Hardy Hill, Figure Facing Away, 2024. Drypoint, plate-lithograph, ink and white chalk on cotton rag paper, 35.5 x 28 cm.

Hardy Hill

Now it’s dark and there’s somebody in it

16th May - 31st July 2024

CLICK HERE to request a digital copy of the exhibition catalogue

If you drop an image of Hardy Hill’s 3 Figures in Photograph into altext.ai, a program that uses artificial intelligence to generate descriptions of images, it comes back with ‘a muscular man smiling and holding a saxophone.’ For Figure on Back 4 (sleep 6) it gives you a person lying on a couch with their legs up against the backrest. The scene conveys a tranquil, serene mood.’ For 3 Figures, 1 with Face Covered (theater 6), ’two men sketched on paper, one standing and the other sitting.’ The inaccuracies are one thing, but how can this program fail to notice how utterly disturbing these works are?

For one thing, it does not ask itself ‘Why?’. Why is this figure covering another’s eyes while holding him up from behind? Why would a person be naked in a car in that specific position? It is hard to conceive of an innocent answer to these questions, though when I first saw 3 Figures, 1 with Face Covered (theater 6), I wrote to the artist saying that it looked like the servants of Gilles de Rais taking a child to his tower to be tortured and he replied ‘Get your mind out the gutter, it’s just a surprise party.’

There is nothing explicitly wrong going on in any of these works. The figures are smiling, holding clarinets, sitting in chairs, looking out of windows, and their titles, which sound as though they were written by a machine, are simply accurate. The slippage between what is literally shown and what is viscerally sensed is slight.

Take Seated Figure, where a bear of a body inhabits a seat that succeeds in being both specific and nondescript at once. The creepiness of the image has only a little to do with the figure’s nakedness; rather it is in the jarring way he sits, as though at odds with the chair, as well as the oddness of his haircut and the repellant look on his mouth, which has the transience of the Mona Lisa’s but with benevolence exchanged for perversity.

There are no real people in this exhibition, just figures, each as soulless as a doll. That they have been rendered with such meticulous attention makes them even more unpleasant, for you have to ask why anyone would make such horrible images so exquisite. The artist prints them with engraved copper but they are not editions, and when each is finished he cancels the plate, and touches the print up with pencil, chalk and gouache. I asked him why he doesn’t just make them as drawings - in the interest of time and money - and he answered that he enjoys the cruelty of the printmaker’s needle.

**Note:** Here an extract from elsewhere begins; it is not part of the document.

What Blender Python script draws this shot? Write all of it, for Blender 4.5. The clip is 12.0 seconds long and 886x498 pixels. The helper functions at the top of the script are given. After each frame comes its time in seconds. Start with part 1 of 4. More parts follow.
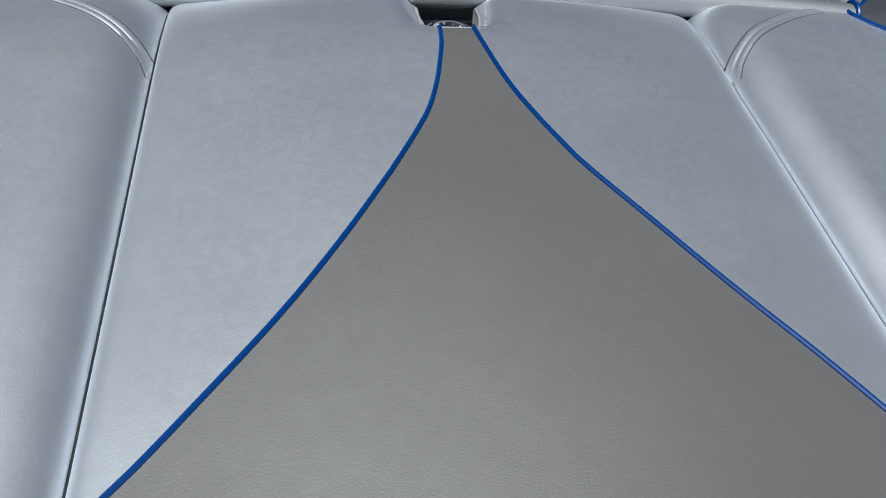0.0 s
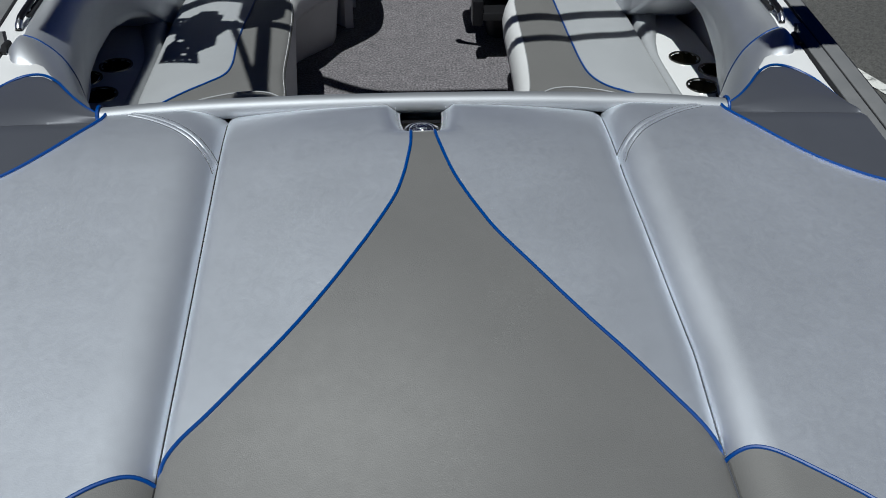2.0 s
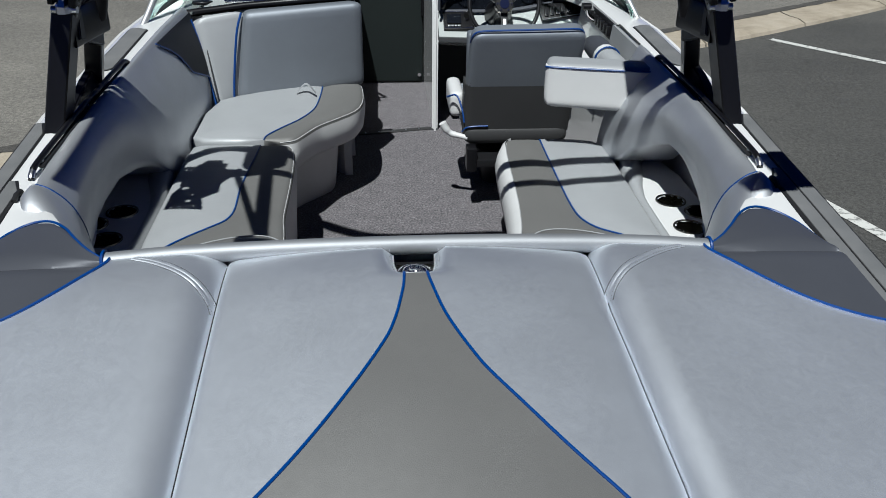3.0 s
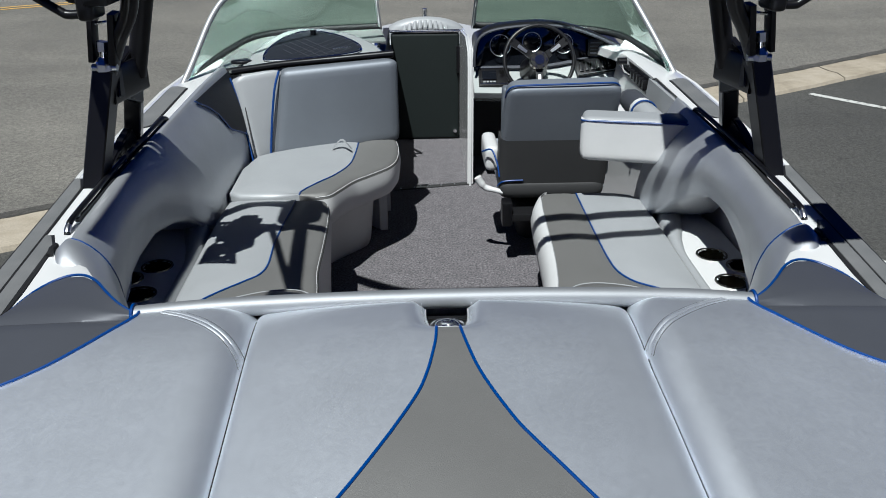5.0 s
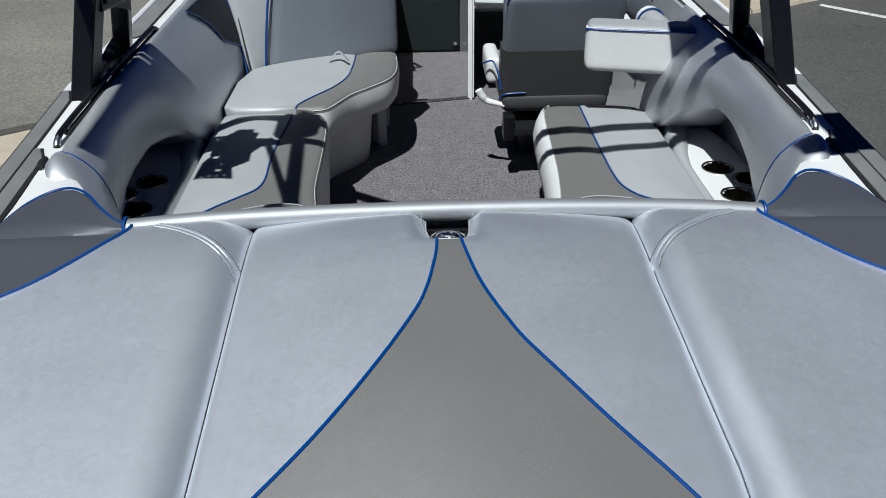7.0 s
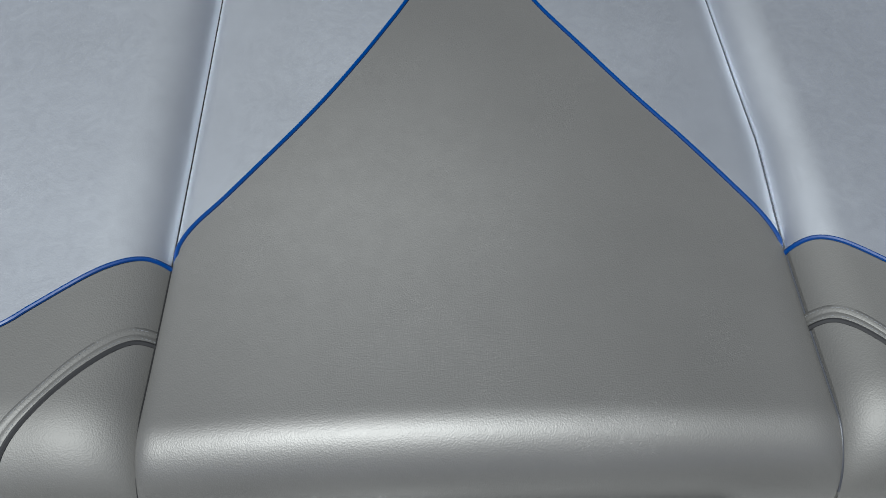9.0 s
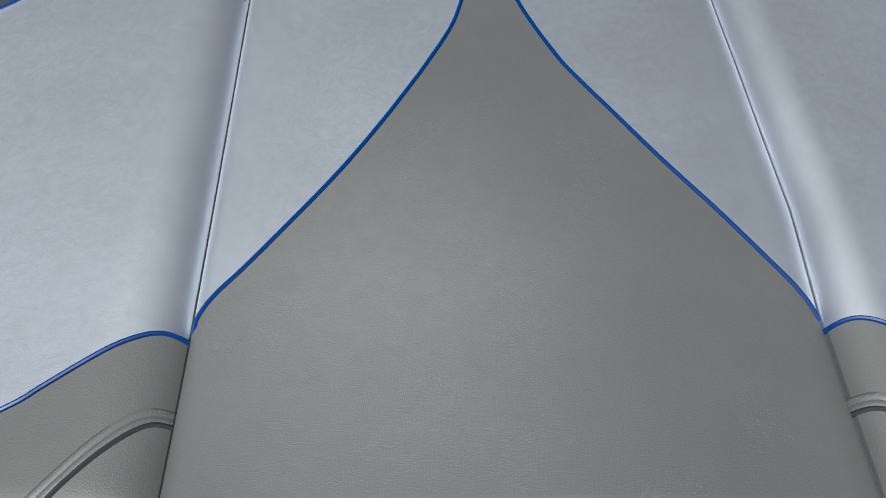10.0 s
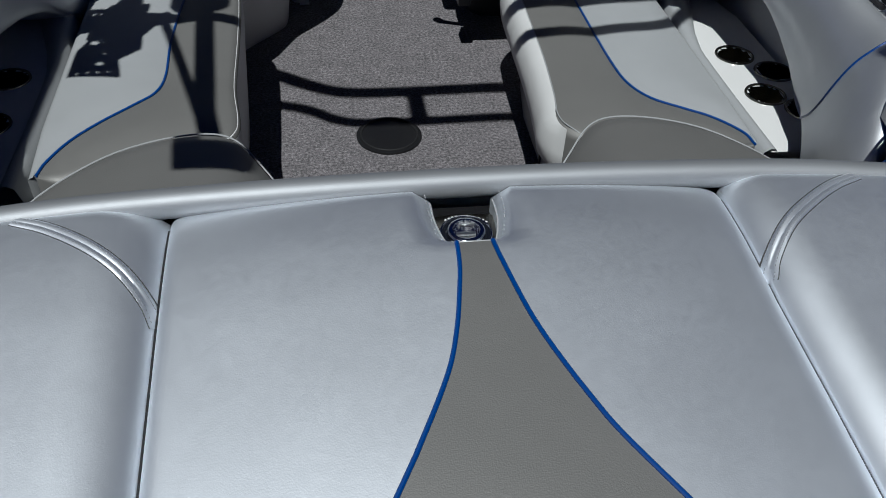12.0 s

Hardy, I should say, is not a psychopath - he is about as lovely as a person can be. He studied printmaking at the Rhode Island School of Design before switching to Early Christian Theology, and has a wonderful knowledge of esoteric exegetes of the 2nd - 5th centuries with scrumptious names like Athanasios of Agrippa and Theophilus of Antioch. He is also a homosexual male with access to the internet, over which he exhibits a degree of mastery, and which, in an oblique way, provides much of the source material for his work: there is almost nothing imaginable that he has not seen. I mention this only because it is one of the things that puts him in a different position to queer artists of the last century, who first had the task of making visible their existence, not to mention their humanity, and indeed from queer artists more recently, the kind of painters making soft, languorous works describing their sexual lives. For me those have the same effect as the works of Raphael in the Florentine Renaissance; a kind of apogee, I suppose, but one that swiftly feels flaccid and dull for being too cookie-cutter perfect, too twee. Hardy Hill is a kind of Mannerist in this way, taking that line of queer image-making and twisting it for his own purposes, which are necessarily weirder, darker, and more stylised than what has come before.

There is another reason that the works in this exhibition are so sinister, which has to do with the way they are lit. The figures are bathed in a light emitted from the picture plane’s zero-point, ‘a kind of reconstituted Euclidean extramission’, to use the artist’s phrase. It is the light of a police torch, or a camera flashing in the dark. And the only person who could be holding it is you, dear viewer, the agent and the author of these image-crimes.

Now it’s dark and there’s somebody in it is an exhibition that will disturb you, but at least it will make you feel something. I think the main reason that a computer can’t see how creepy the images are is that it has never seen images like this before, which is an artistic achievement in itself. But more importantly, one has to have a capacity for empathy to notice when there isn’t any there, one has to have a human soul to see this. And in this way we could say that this exhibition is the most life-affirming ever held at this gallery.